Were these new unfired cases or werer they previously fired in the previous barrel ? What case prep did you do prior to shooting them ? This will assist answers, I do agree though, springback is one reason.

Martin
 
This is older brass , sized in a Forster NM die with the neck reamed to 336 . So the difference in size is from different hardness of the brass from work hardening , or is it the composition of the brass alloy ?
 
If you call RCBS they will tell you their Precision Mic is not a calibrated tool. Meaning; each tool measures differently.

To use the Precision Mic oal thimble, measure unfired brass for oal, and then measure after firing. The Mic has no relationship to go gauge or saami specs.

Did you measure each piece of brass before & after firing? Kept notes?

How did you use the go gauge to control chamber oal? Did remove ejector (if present) from boltface? Did torque the barrel to get final clearance? Does bolt tightly close on go gauge? This is a very good way to set minimum headspace, just must be sure to eliminate variables.
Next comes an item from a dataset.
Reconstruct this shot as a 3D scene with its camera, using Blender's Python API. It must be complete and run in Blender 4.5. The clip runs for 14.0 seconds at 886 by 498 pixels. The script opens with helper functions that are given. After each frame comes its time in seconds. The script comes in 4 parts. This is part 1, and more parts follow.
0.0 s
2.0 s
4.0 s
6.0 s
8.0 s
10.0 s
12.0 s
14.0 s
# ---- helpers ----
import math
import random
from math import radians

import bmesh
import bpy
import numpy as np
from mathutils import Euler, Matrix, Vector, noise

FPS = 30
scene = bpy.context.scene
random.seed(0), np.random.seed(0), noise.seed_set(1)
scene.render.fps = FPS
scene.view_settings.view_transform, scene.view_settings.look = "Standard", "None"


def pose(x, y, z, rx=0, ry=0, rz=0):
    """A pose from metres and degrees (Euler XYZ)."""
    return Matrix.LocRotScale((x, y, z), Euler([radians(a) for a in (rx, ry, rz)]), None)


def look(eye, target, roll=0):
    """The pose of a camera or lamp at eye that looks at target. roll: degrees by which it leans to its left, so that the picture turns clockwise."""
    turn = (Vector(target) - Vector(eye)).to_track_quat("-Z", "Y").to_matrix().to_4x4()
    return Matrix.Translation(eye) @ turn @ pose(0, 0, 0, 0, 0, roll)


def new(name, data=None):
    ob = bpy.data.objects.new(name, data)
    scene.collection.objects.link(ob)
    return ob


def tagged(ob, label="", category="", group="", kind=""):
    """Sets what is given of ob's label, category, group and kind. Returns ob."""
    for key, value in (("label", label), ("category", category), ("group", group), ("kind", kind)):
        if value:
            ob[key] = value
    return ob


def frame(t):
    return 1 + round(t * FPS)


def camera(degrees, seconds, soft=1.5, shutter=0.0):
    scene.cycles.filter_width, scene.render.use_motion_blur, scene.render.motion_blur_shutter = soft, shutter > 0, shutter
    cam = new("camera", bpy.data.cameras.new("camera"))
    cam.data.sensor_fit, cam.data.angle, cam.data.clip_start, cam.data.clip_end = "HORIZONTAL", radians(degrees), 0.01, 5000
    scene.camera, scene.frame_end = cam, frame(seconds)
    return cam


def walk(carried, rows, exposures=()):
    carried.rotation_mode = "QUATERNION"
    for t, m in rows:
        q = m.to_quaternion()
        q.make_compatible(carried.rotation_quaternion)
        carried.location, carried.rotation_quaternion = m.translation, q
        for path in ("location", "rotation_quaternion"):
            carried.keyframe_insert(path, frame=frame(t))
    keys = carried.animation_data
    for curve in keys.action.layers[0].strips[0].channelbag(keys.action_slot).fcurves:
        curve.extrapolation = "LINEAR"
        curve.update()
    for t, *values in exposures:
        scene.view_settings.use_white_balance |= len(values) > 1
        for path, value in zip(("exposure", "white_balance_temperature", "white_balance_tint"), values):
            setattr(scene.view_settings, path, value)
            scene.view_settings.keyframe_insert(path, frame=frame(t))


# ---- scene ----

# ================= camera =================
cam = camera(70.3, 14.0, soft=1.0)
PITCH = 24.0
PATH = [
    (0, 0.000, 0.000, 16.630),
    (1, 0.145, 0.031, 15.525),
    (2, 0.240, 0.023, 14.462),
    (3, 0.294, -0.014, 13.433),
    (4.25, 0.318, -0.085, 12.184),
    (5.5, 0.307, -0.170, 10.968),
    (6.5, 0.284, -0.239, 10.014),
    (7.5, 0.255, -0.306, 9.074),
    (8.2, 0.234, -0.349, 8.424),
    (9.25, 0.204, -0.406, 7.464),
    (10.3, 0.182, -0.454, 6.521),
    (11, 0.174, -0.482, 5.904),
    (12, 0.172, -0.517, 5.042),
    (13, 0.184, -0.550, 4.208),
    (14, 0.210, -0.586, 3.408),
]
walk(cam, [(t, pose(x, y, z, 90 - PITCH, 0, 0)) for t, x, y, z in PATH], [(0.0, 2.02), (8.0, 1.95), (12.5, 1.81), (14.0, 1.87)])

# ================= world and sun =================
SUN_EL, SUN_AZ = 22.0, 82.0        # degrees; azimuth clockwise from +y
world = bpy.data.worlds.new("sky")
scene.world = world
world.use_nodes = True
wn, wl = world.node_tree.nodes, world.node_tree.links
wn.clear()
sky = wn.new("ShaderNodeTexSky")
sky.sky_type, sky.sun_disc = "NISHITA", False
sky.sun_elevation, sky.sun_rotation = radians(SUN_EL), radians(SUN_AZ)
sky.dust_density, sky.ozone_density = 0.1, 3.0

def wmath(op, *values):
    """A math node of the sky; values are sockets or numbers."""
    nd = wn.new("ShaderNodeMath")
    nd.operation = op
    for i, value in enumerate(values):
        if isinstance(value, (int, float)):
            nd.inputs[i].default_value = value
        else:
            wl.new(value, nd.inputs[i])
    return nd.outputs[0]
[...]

Have you looked at unfired/virgin brass in your Precision Mic? The index markings on the thimble mean nothing. Markings are correct, but are not correlated to the base thimble screws onto. What the Mic measures is brass shoulder oal dimension before & after firing. Also enables you to set sizing die to keep "brass working" to minimum.
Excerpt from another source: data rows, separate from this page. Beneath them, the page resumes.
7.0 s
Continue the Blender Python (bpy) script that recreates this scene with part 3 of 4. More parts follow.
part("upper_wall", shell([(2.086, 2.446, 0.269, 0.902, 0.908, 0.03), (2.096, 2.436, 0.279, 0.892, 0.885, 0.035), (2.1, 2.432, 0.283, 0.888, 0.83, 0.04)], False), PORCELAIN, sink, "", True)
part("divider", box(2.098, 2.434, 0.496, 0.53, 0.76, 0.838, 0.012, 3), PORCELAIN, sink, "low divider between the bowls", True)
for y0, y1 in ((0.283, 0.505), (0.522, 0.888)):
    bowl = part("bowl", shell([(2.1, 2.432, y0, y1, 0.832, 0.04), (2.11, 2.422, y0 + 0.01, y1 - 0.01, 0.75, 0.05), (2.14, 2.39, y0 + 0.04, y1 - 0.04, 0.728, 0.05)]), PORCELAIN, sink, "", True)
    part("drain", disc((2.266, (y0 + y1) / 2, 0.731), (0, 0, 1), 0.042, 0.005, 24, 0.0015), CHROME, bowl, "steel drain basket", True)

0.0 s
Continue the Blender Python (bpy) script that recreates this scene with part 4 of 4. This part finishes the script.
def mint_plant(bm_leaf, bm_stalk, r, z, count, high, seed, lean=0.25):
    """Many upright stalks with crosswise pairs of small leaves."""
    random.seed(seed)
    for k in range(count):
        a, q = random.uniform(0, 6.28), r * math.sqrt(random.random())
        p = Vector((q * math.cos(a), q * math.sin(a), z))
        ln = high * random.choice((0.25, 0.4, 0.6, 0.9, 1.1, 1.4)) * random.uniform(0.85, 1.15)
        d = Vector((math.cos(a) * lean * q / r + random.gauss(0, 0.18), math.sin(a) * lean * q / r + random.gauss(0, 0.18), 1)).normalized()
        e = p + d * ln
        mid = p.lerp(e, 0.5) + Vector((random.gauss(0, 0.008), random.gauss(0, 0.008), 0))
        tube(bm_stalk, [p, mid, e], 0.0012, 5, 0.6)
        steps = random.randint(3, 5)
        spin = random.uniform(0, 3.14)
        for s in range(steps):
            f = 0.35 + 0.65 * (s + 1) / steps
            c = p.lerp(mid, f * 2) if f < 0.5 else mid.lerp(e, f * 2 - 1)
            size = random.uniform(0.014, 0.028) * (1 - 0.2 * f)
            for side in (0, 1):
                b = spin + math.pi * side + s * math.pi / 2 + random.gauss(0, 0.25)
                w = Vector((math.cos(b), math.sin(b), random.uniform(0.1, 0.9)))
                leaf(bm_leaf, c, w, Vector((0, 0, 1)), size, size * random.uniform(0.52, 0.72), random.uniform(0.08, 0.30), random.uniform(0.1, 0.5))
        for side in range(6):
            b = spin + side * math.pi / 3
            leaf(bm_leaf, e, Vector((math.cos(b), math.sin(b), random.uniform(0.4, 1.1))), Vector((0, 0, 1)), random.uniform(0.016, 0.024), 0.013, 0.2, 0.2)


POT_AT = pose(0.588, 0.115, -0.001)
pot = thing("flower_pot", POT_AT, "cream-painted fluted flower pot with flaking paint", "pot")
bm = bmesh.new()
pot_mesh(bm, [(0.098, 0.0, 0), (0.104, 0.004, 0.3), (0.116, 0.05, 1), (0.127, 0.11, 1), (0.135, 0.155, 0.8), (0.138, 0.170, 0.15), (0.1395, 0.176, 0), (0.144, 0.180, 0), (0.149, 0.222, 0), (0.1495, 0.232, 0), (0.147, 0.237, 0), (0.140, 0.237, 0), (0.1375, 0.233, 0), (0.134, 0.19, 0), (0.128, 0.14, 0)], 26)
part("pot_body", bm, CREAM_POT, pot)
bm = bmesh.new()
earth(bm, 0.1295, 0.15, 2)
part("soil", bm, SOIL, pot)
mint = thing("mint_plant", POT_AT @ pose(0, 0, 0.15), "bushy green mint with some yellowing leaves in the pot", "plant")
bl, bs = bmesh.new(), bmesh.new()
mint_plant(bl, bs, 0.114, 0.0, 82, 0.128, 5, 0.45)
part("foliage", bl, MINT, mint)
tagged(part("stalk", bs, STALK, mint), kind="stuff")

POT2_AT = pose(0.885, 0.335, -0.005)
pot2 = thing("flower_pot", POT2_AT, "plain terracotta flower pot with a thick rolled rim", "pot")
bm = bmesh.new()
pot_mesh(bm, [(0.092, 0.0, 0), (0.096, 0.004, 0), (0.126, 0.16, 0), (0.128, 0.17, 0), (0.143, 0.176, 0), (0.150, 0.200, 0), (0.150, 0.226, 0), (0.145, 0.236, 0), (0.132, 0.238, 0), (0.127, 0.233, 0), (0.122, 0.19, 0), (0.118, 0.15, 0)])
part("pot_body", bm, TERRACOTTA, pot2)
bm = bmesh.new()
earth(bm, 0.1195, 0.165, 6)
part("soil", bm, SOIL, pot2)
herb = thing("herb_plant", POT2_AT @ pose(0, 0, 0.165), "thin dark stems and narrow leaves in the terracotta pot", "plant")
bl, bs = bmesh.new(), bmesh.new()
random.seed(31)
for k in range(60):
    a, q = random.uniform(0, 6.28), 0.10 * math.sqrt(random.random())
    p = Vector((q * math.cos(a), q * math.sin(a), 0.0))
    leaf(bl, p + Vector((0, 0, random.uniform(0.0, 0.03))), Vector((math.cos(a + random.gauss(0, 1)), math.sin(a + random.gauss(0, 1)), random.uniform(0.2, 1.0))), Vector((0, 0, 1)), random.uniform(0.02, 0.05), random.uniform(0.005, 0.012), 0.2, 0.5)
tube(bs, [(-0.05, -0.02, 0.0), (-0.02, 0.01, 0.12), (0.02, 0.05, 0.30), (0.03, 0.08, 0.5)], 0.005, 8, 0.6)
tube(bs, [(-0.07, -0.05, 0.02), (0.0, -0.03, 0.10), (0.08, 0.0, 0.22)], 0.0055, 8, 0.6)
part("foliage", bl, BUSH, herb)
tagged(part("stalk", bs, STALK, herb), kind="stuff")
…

If you are shooting light loads, there could also be some inconsistency there with some brass not filling out.


Think the one variable you want to control is your brass. Use new unfired brass and measure with your Mic. If you have significant variances in length of the virgin cases, maybe try the 10 which measure shortest and size them all to same length (the shortest). Load them with a known accuracy load and test for grouping while you also record the fired length with your Mic. Might take 2-3 firing cycles to get the brass to reach max dimension so bumping shoulder back .001 while sizing yields same fired dimension.

If you have an excess of brass to sort through, maybe you find 5 or 10 of the longest and save yourself a firing or two.

If you work with one group of brass, and start with a known uniformed dimension, you should see all the brass behave very similarly.
 
Rodger said:
This is older brass , sized in a Forster NM die with the neck reamed to 336 . So the difference in size is from different hardness of the brass from work hardening , or is it the composition of the brass alloy ?

Based on the info so far, most likely the former. If the cases have been fired differing times eg some once, others 2 or 3 times obviously that will also have an impact. Try annealing then resize, that ought to bring you some consistency and give you a benchmark to help future reloading.